§ **Instruction**
Take the data below and extract the lines from the one with "scene.view_settings.keyframe_insert(path, frame=frame(t))" to the one with "walk(cam, [(t, look(eye, target, roll))", inclusive, exactly as written.

§ **Material for the task**
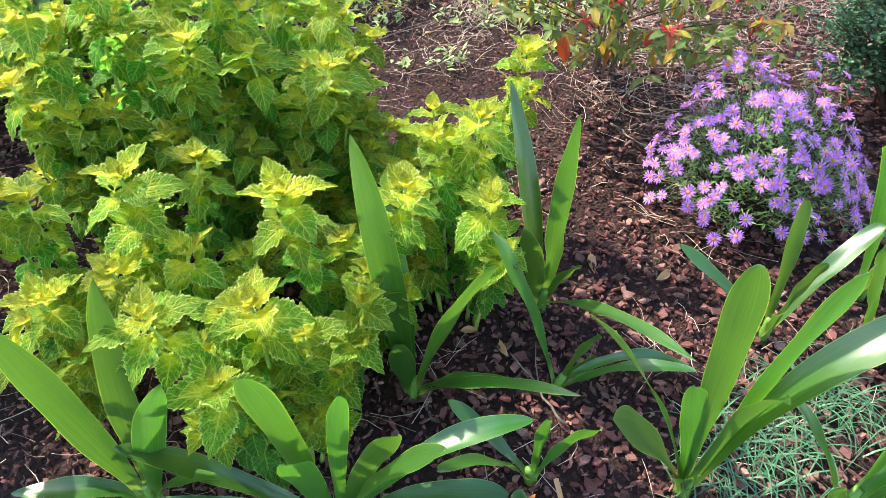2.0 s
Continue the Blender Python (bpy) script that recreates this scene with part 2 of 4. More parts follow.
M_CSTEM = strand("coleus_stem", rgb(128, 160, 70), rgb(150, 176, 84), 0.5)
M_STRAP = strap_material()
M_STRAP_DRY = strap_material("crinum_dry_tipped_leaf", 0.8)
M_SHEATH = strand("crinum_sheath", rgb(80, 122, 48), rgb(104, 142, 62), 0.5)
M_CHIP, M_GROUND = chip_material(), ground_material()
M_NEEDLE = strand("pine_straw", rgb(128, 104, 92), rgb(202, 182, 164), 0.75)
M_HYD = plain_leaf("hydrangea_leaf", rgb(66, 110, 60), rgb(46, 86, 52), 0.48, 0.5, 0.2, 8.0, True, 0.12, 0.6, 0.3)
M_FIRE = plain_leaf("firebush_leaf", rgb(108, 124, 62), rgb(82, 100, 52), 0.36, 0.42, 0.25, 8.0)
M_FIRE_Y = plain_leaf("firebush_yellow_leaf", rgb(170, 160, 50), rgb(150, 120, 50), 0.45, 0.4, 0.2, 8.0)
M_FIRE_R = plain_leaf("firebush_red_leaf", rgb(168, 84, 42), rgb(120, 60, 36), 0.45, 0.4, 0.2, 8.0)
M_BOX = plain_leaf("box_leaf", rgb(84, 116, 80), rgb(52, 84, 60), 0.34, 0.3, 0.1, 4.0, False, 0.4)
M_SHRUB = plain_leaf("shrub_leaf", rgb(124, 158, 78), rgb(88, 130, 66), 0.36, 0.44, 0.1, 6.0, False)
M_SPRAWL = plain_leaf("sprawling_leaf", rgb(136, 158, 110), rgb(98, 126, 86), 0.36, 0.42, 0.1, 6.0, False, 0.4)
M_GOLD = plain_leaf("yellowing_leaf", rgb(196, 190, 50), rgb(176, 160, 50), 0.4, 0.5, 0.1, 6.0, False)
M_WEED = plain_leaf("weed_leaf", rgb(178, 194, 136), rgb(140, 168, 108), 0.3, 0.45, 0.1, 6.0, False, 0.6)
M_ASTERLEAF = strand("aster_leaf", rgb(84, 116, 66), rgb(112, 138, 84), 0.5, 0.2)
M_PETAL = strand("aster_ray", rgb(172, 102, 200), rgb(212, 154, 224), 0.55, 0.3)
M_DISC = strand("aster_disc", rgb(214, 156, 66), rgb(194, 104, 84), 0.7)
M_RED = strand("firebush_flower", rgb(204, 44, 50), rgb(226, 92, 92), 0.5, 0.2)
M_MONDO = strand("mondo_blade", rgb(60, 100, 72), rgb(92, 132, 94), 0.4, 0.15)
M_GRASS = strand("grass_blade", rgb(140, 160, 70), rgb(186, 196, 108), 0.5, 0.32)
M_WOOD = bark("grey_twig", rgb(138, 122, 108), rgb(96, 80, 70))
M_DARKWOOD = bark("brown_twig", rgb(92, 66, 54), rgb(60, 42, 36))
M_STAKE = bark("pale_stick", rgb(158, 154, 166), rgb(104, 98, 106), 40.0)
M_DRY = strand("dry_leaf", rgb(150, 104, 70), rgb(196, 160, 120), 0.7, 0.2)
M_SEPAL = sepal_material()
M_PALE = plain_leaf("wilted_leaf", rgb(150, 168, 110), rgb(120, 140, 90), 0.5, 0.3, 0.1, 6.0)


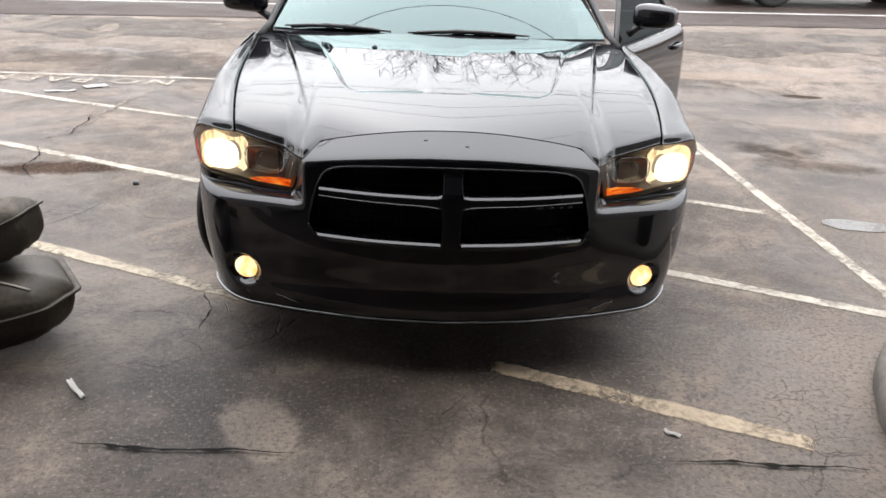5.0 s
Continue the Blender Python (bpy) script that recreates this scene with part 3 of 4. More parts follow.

* * *

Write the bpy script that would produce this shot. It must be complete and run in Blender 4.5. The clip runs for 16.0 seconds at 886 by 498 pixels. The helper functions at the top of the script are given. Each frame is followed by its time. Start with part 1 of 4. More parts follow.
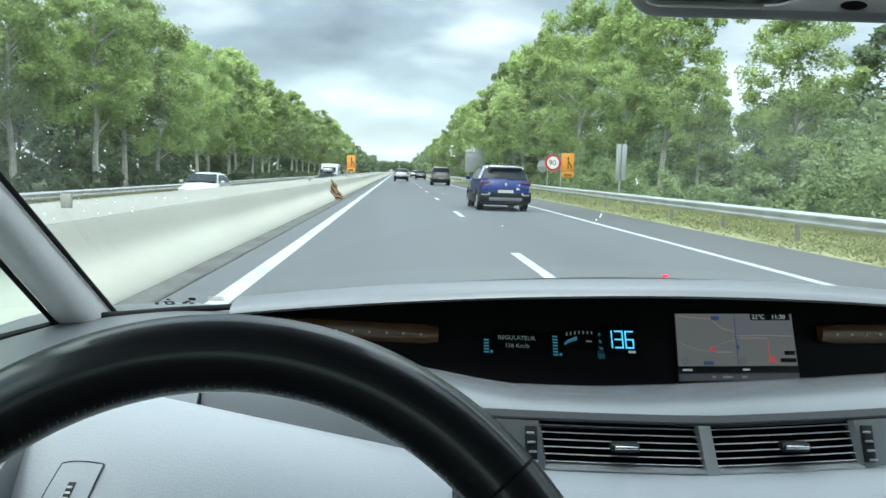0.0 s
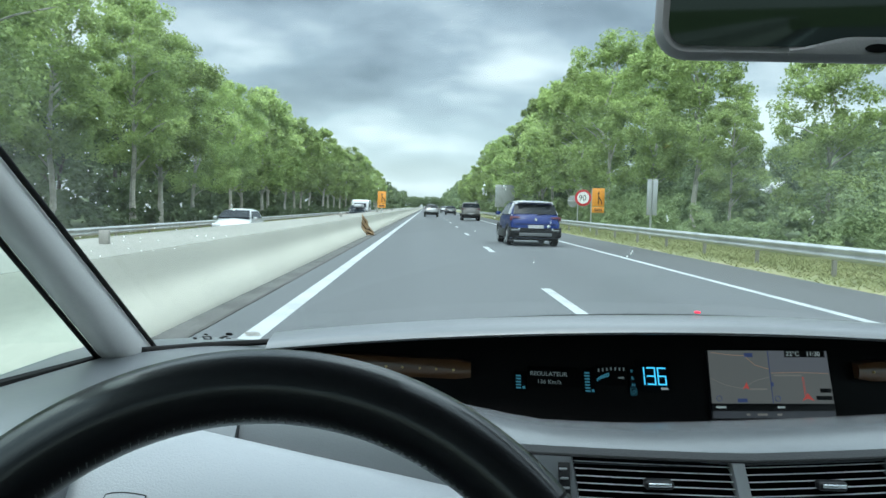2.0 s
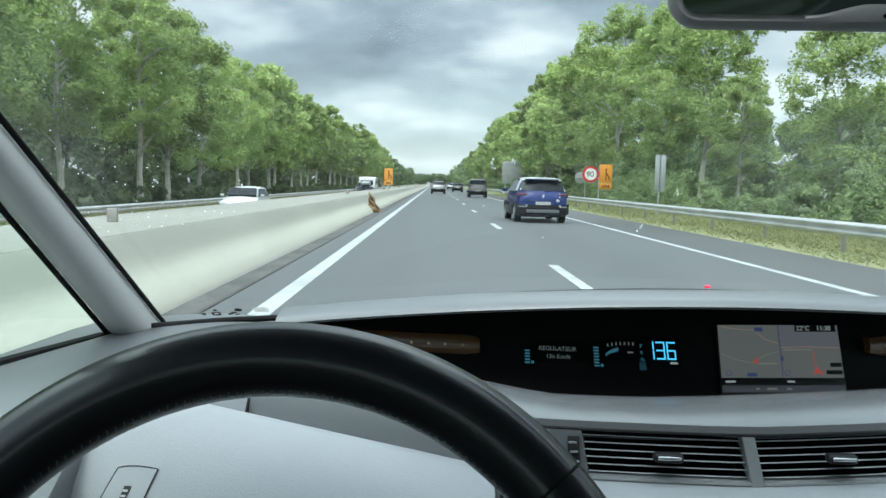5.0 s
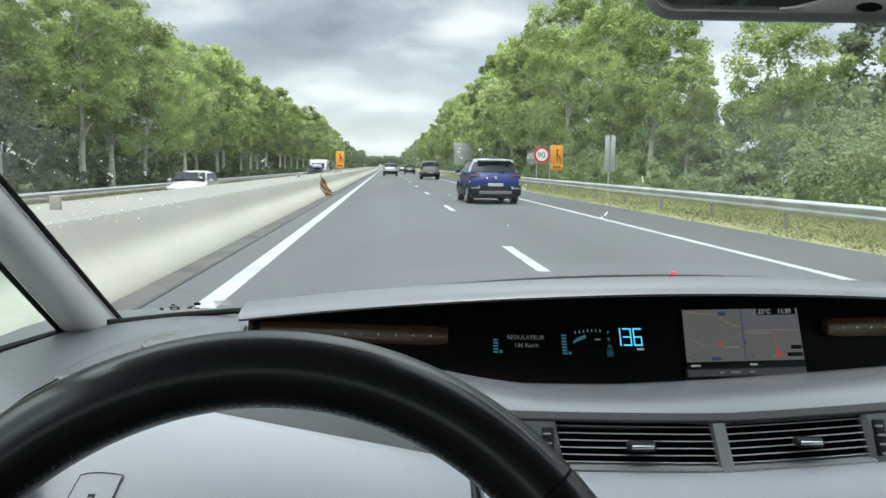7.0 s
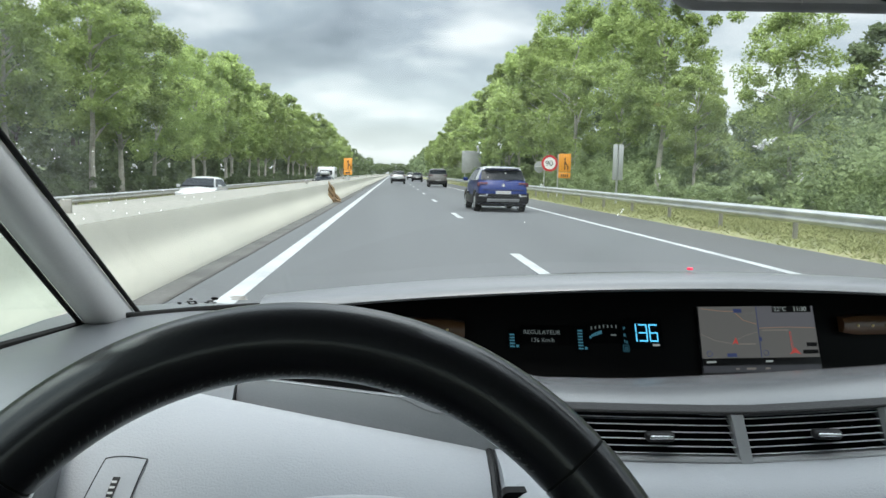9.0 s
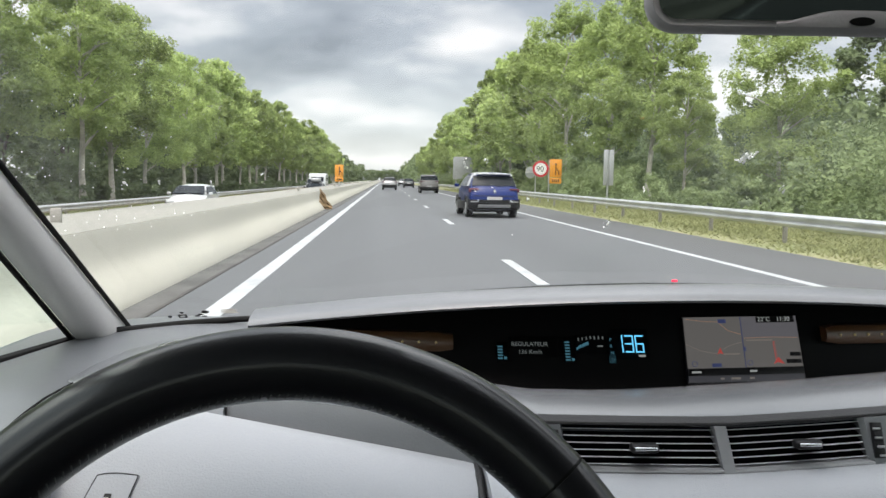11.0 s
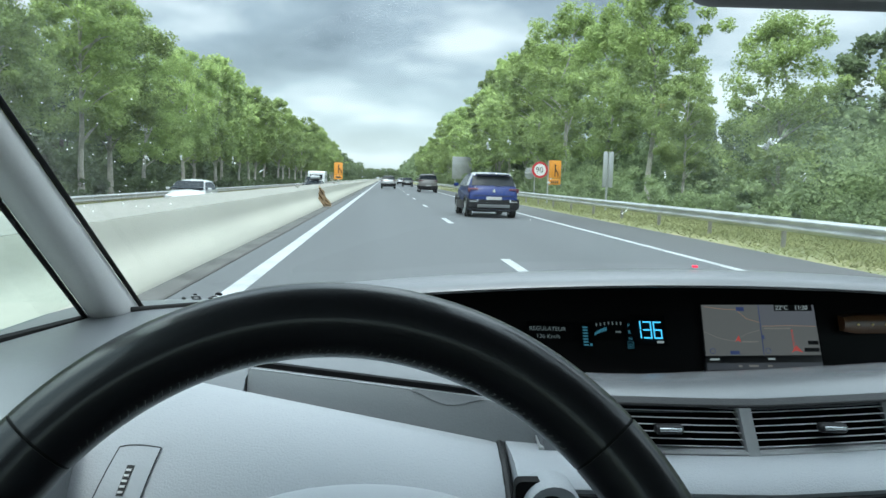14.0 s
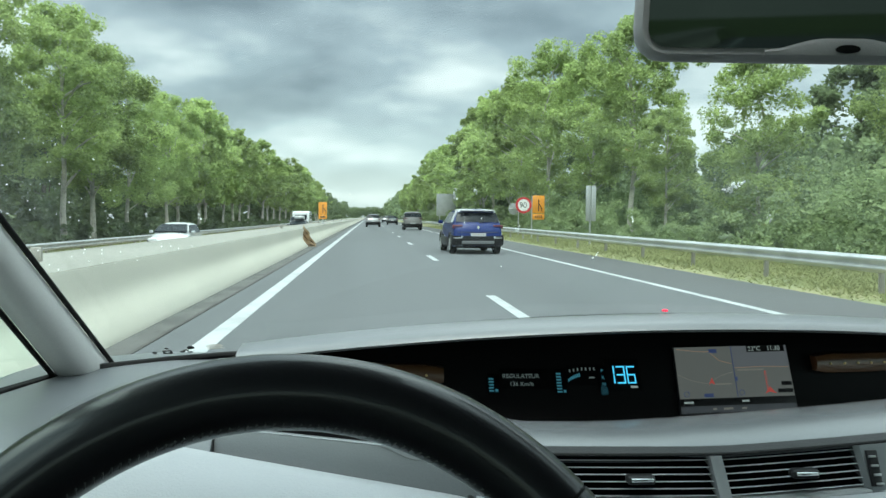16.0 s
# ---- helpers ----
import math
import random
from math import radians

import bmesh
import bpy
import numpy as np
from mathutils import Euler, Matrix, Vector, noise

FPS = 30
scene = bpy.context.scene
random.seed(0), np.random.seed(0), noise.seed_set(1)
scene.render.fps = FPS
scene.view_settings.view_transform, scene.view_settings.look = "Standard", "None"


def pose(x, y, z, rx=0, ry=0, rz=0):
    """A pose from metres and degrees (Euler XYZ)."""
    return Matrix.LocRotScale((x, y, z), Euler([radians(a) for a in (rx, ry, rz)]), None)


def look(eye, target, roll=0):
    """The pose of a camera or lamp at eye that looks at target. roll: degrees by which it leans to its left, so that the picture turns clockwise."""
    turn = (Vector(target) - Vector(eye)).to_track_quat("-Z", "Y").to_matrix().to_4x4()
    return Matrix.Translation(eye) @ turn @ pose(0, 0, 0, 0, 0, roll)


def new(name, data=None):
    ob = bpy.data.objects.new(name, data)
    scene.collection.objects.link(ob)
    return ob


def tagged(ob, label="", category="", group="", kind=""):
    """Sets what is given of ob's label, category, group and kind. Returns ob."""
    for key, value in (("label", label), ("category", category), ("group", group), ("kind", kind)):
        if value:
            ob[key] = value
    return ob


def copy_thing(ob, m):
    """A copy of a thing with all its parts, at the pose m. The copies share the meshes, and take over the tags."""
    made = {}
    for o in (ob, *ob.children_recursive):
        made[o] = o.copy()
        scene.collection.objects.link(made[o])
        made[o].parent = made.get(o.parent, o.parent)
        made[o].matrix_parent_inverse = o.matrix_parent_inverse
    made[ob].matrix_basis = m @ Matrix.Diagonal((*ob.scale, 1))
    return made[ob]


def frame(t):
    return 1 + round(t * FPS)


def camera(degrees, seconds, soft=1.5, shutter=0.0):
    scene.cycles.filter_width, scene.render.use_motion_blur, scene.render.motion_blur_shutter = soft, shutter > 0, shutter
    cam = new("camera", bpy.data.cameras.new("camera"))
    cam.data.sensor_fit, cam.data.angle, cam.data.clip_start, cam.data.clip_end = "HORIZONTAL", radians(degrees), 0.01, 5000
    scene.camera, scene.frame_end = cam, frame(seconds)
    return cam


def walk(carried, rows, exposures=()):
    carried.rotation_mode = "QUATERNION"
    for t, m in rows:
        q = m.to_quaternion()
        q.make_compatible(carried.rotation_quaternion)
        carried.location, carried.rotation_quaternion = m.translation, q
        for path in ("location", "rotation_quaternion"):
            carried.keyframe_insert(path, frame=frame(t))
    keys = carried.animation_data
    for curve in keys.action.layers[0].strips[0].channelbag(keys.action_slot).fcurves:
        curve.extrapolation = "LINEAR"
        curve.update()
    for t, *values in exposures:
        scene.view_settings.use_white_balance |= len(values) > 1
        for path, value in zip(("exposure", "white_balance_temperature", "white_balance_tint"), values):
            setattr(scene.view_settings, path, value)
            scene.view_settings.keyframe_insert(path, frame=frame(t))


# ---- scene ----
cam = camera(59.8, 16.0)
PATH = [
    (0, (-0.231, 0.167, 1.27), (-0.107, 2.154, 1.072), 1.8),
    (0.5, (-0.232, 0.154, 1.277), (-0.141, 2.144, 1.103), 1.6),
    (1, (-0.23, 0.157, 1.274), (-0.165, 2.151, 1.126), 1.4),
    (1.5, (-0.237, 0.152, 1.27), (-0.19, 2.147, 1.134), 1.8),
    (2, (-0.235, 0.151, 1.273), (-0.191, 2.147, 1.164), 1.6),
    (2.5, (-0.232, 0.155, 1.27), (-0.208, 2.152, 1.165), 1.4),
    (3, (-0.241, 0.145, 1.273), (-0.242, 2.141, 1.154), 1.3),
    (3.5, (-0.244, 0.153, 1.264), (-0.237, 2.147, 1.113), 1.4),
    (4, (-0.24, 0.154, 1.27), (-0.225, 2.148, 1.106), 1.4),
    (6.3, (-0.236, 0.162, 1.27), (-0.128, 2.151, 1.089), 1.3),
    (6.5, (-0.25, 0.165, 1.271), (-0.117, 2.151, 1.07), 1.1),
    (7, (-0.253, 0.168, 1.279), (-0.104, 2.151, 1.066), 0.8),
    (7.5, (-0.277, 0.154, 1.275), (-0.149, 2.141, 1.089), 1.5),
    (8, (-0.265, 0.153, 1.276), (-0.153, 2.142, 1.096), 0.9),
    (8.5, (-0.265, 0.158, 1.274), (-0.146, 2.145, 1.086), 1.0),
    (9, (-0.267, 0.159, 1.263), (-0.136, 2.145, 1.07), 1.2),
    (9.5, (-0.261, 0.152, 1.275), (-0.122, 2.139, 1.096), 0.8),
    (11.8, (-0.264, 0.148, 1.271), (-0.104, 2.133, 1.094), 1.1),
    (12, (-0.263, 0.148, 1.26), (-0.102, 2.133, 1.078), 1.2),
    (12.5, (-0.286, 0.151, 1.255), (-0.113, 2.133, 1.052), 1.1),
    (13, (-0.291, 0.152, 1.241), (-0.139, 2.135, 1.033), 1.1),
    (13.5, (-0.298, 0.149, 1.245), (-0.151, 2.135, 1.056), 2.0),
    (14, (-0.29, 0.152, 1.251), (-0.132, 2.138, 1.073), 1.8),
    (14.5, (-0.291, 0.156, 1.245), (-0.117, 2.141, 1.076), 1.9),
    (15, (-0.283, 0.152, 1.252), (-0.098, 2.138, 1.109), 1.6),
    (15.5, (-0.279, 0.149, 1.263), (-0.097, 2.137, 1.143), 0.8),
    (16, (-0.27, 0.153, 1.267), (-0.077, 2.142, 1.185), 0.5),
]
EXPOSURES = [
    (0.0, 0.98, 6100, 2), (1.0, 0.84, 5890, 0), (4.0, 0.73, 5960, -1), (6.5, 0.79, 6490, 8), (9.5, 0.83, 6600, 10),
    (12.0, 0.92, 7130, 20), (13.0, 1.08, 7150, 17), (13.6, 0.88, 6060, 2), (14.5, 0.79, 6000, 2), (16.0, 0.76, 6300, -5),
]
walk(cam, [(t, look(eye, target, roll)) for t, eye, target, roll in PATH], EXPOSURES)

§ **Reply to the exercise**
            scene.view_settings.keyframe_insert(path, frame=frame(t))


# ---- scene ----
cam = camera(59.8, 16.0)
PATH = [
    (0, (-0.231, 0.167, 1.27), (-0.107, 2.154, 1.072), 1.8),
    (0.5, (-0.232, 0.154, 1.277), (-0.141, 2.144, 1.103), 1.6),
    (1, (-0.23, 0.157, 1.274), (-0.165, 2.151, 1.126), 1.4),
    (1.5, (-0.237, 0.152, 1.27), (-0.19, 2.147, 1.134), 1.8),
    (2, (-0.235, 0.151, 1.273), (-0.191, 2.147, 1.164), 1.6),
    (2.5, (-0.232, 0.155, 1.27), (-0.208, 2.152, 1.165), 1.4),
    (3, (-0.241, 0.145, 1.273), (-0.242, 2.141, 1.154), 1.3),
    (3.5, (-0.244, 0.153, 1.264), (-0.237, 2.147, 1.113), 1.4),
    (4, (-0.24, 0.154, 1.27), (-0.225, 2.148, 1.106), 1.4),
    (6.3, (-0.236, 0.162, 1.27), (-0.128, 2.151, 1.089), 1.3),
    (6.5, (-0.25, 0.165, 1.271), (-0.117, 2.151, 1.07), 1.1),
    (7, (-0.253, 0.168, 1.279), (-0.104, 2.151, 1.066), 0.8),
    (7.5, (-0.277, 0.154, 1.275), (-0.149, 2.141, 1.089), 1.5),
    (8, (-0.265, 0.153, 1.276), (-0.153, 2.142, 1.096), 0.9),
    (8.5, (-0.265, 0.158, 1.274), (-0.146, 2.145, 1.086), 1.0),
    (9, (-0.267, 0.159, 1.263), (-0.136, 2.145, 1.07), 1.2),
    (9.5, (-0.261, 0.152, 1.275), (-0.122, 2.139, 1.096), 0.8),
    (11.8, (-0.264, 0.148, 1.271), (-0.104, 2.133, 1.094), 1.1),
    (12, (-0.263, 0.148, 1.26), (-0.102, 2.133, 1.078), 1.2),
    (12.5, (-0.286, 0.151, 1.255), (-0.113, 2.133, 1.052), 1.1),
    (13, (-0.291, 0.152, 1.241), (-0.139, 2.135, 1.033), 1.1),
    (13.5, (-0.298, 0.149, 1.245), (-0.151, 2.135, 1.056), 2.0),
    (14, (-0.29, 0.152, 1.251), (-0.132, 2.138, 1.073), 1.8),
    (14.5, (-0.291, 0.156, 1.245), (-0.117, 2.141, 1.076), 1.9),
    (15, (-0.283, 0.152, 1.252), (-0.098, 2.138, 1.109), 1.6),
    (15.5, (-0.279, 0.149, 1.263), (-0.097, 2.137, 1.143), 0.8),
    (16, (-0.27, 0.153, 1.267), (-0.077, 2.142, 1.185), 0.5),
]
EXPOSURES = [
    (0.0, 0.98, 6100, 2), (1.0, 0.84, 5890, 0), (4.0, 0.73, 5960, -1), (6.5, 0.79, 6490, 8), (9.5, 0.83, 6600, 10),
    (12.0, 0.92, 7130, 20), (13.0, 1.08, 7150, 17), (13.6, 0.88, 6060, 2), (14.5, 0.79, 6000, 2), (16.0, 0.76, 6300, -5),
]
walk(cam, [(t, look(eye, target, roll)) for t, eye, target, roll in PATH], EXPOSURES)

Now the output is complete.